日刊スポーツ「フラッシュアップ」 大谷昭宏

考慮でも思慮でもない「賢慮」を求める
-安倍首相辞任後のこの国で…-

 その健康状態がコロナ禍下の政治に無用の混乱を招かぬよう賢慮を求めたい―。安倍首相が突然の辞任表明するその朝、毎日新聞のコラム「余録」はこう書いた。

 考慮でも思慮でもない、聞き慣れない「賢慮」という言葉に急いで辞書を引くと「賢明な考え」とあった。

 この日の東海テレビ「ニュースOne」は当然、特番体制。1時間を超える首相会見をつぶさに聞いて、やはり賢慮の結果という思いを深くした。

 同時に在任7年8カ月という日々をねぎらいつつ、だからと言って病魔による辞任にメディアが筆鋒を鈍らすことがあってはならないと強く思うのだ。

 はっきり言って安倍投手、連打を浴びてマウンド上でフラフラだった。民意を圧殺した安保法制に共謀罪。森友・加計問題に「桜を見る会」。いずれも間違いなくピッチャー交代の場面だったのだが、悲しいかな、このチームには「後ろ」がいない。だが、その後に襲ってきた新型コロナ。ウイルスという自然界の猛威に、うそやごまかし、それにごり押しや言い逃れは通るはずがない。

 その結果、感染者数は韓国、台湾、香港、タイ、ベトナムよりはるかに多く、10月には中国も超えるのでは、という東アジア最悪の感染国となってしまった。

 だが、深刻な事態はまだある。国民にこれほど、国政に対する不信感どころか嫌悪感まで抱かせてしまった政権はない。野党の追及に、唇をふるわせて必死に抗弁してきた官僚の虚偽答弁や文書改ざんがバレると、かばうどころか処分までして切って捨てる。

 そんな官僚と自らの正義の板挟みになって命を絶った役人のご家族を弔問した政権幹部は、首相はもちろん、いまだひとりもいない。

 こうした政界と官界の姿に、キャリア官僚を目指す学生はこの政権下、激減した。

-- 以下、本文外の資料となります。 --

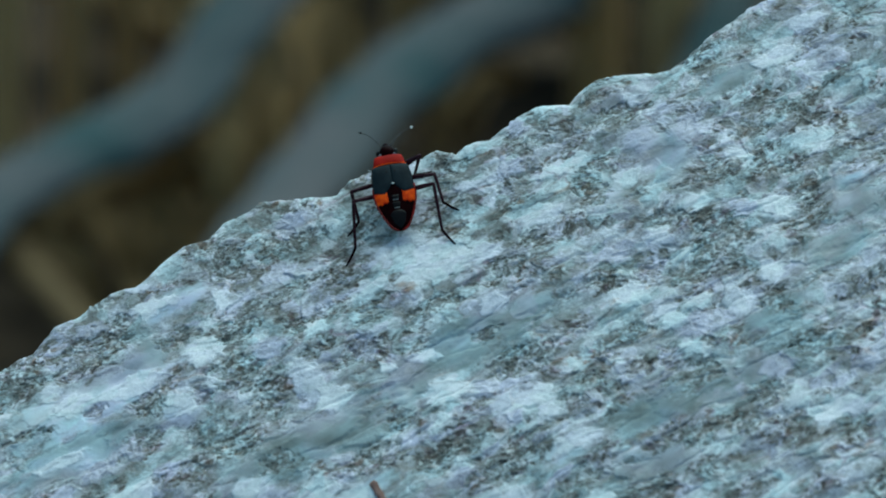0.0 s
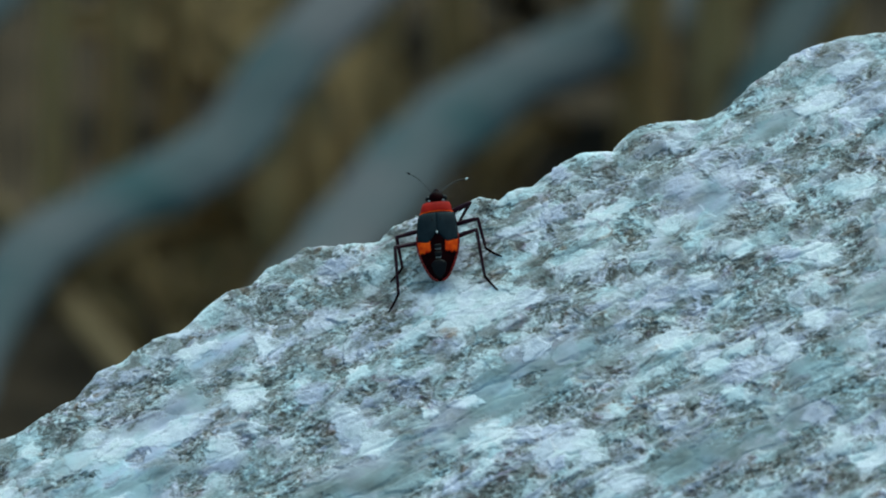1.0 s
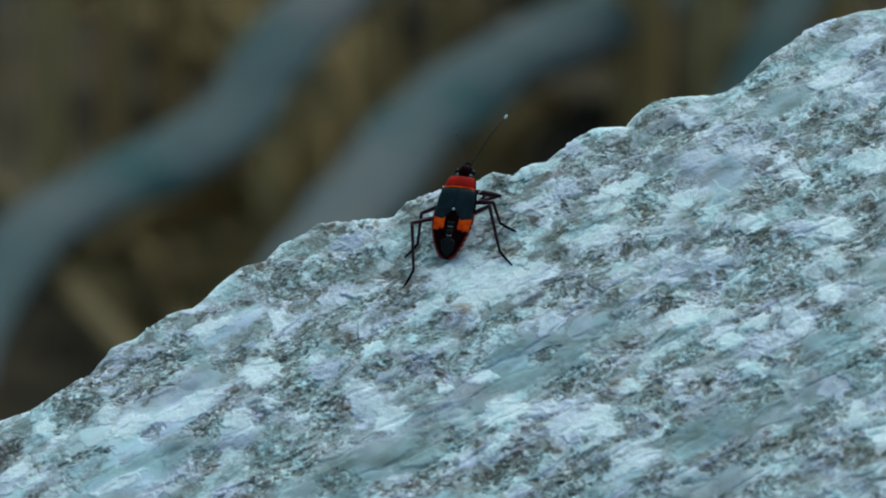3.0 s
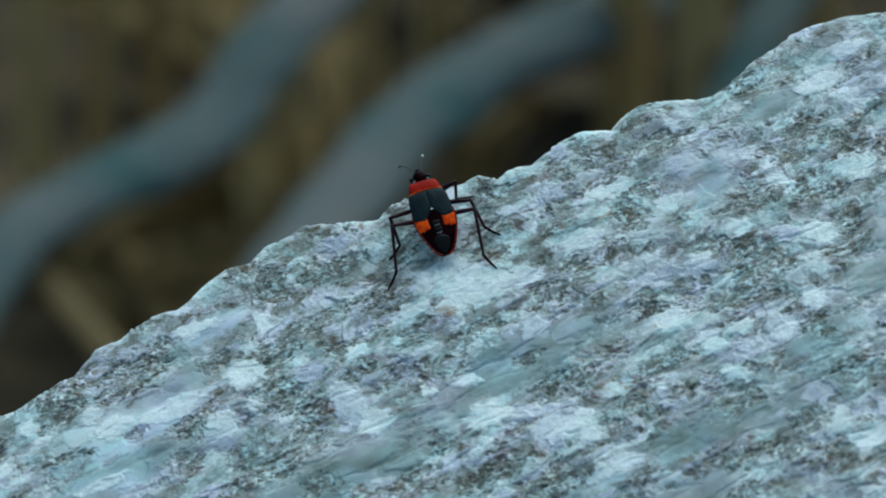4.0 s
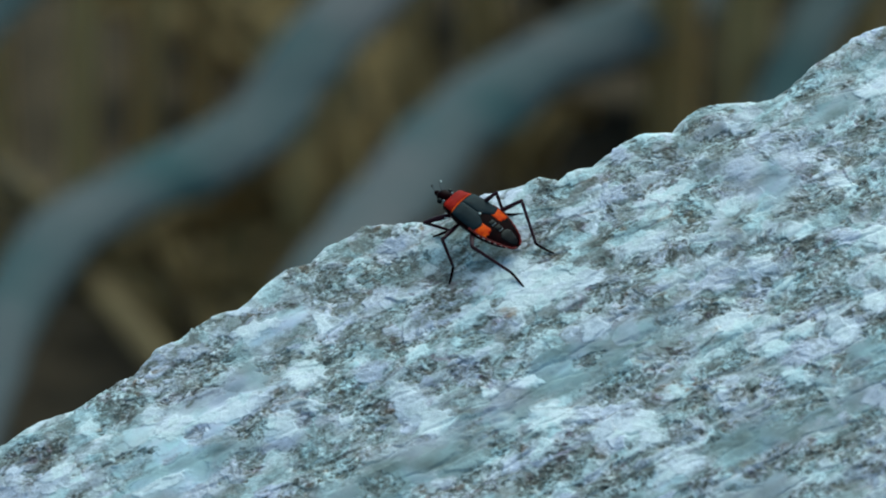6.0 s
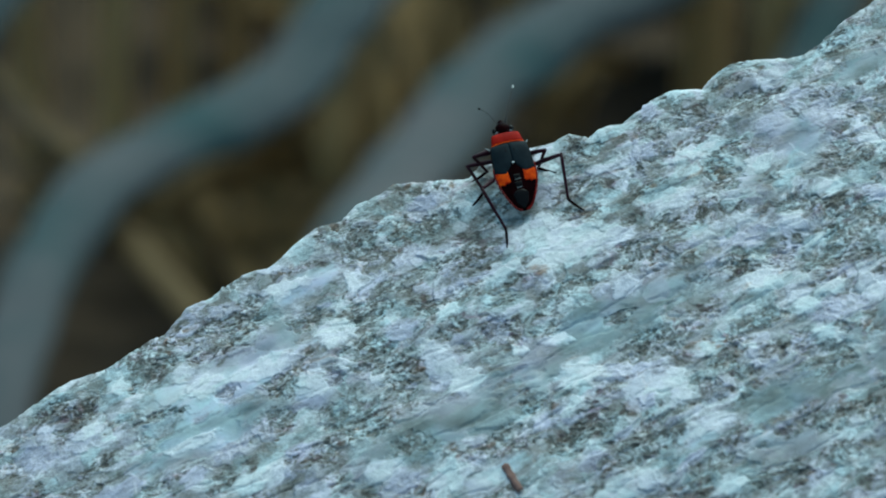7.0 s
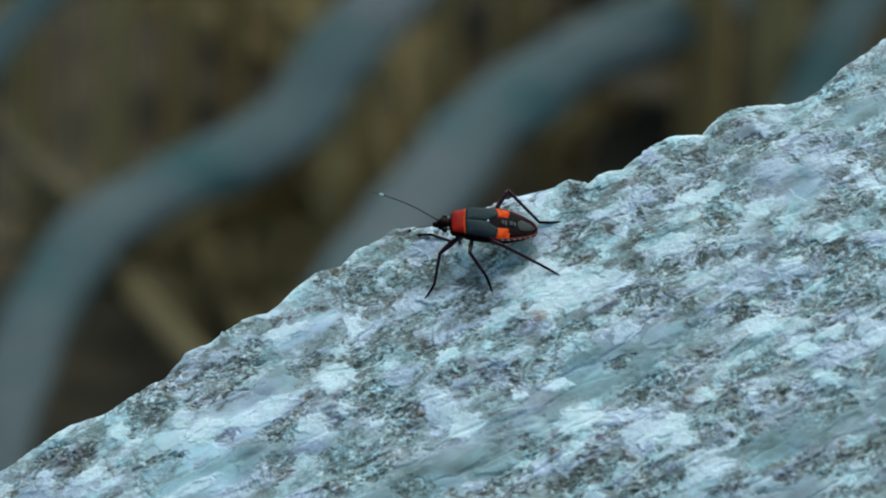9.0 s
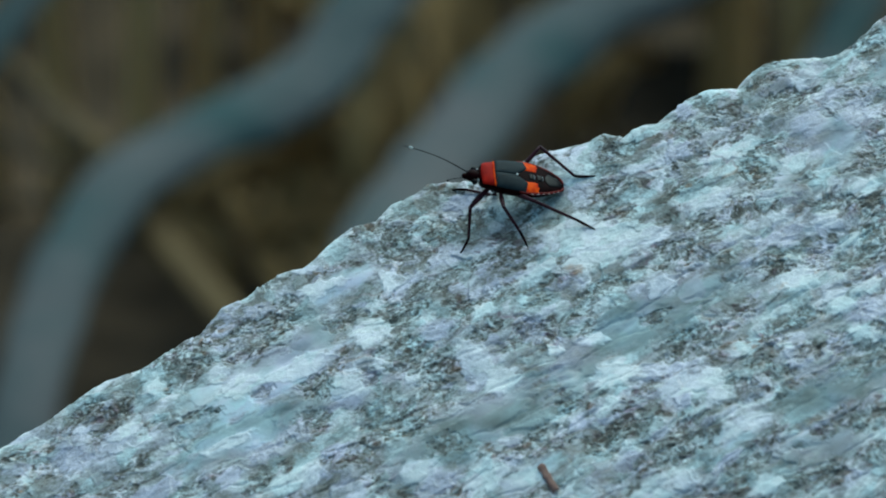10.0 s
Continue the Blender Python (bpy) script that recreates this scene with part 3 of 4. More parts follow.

若者たちが、この国に夢をもつどころか、その行く末にさえ関心を持たなくなっているのだ。政権の罪深さはここにもある。

 ともあれ、マウンドを降りる投手のお尻をグラブでポンとたたいて試合再開。首相辞任から一夜明けて、朝日新聞の政治部長はこう書く。〈―誰が首相に就こうと、荒れた政治のグラウンドを、丁寧にならすことから始めないといけない〉
 
 そのグラウンドを縦横に、そして賢慮に走り回るのは、私たちでなければいけない。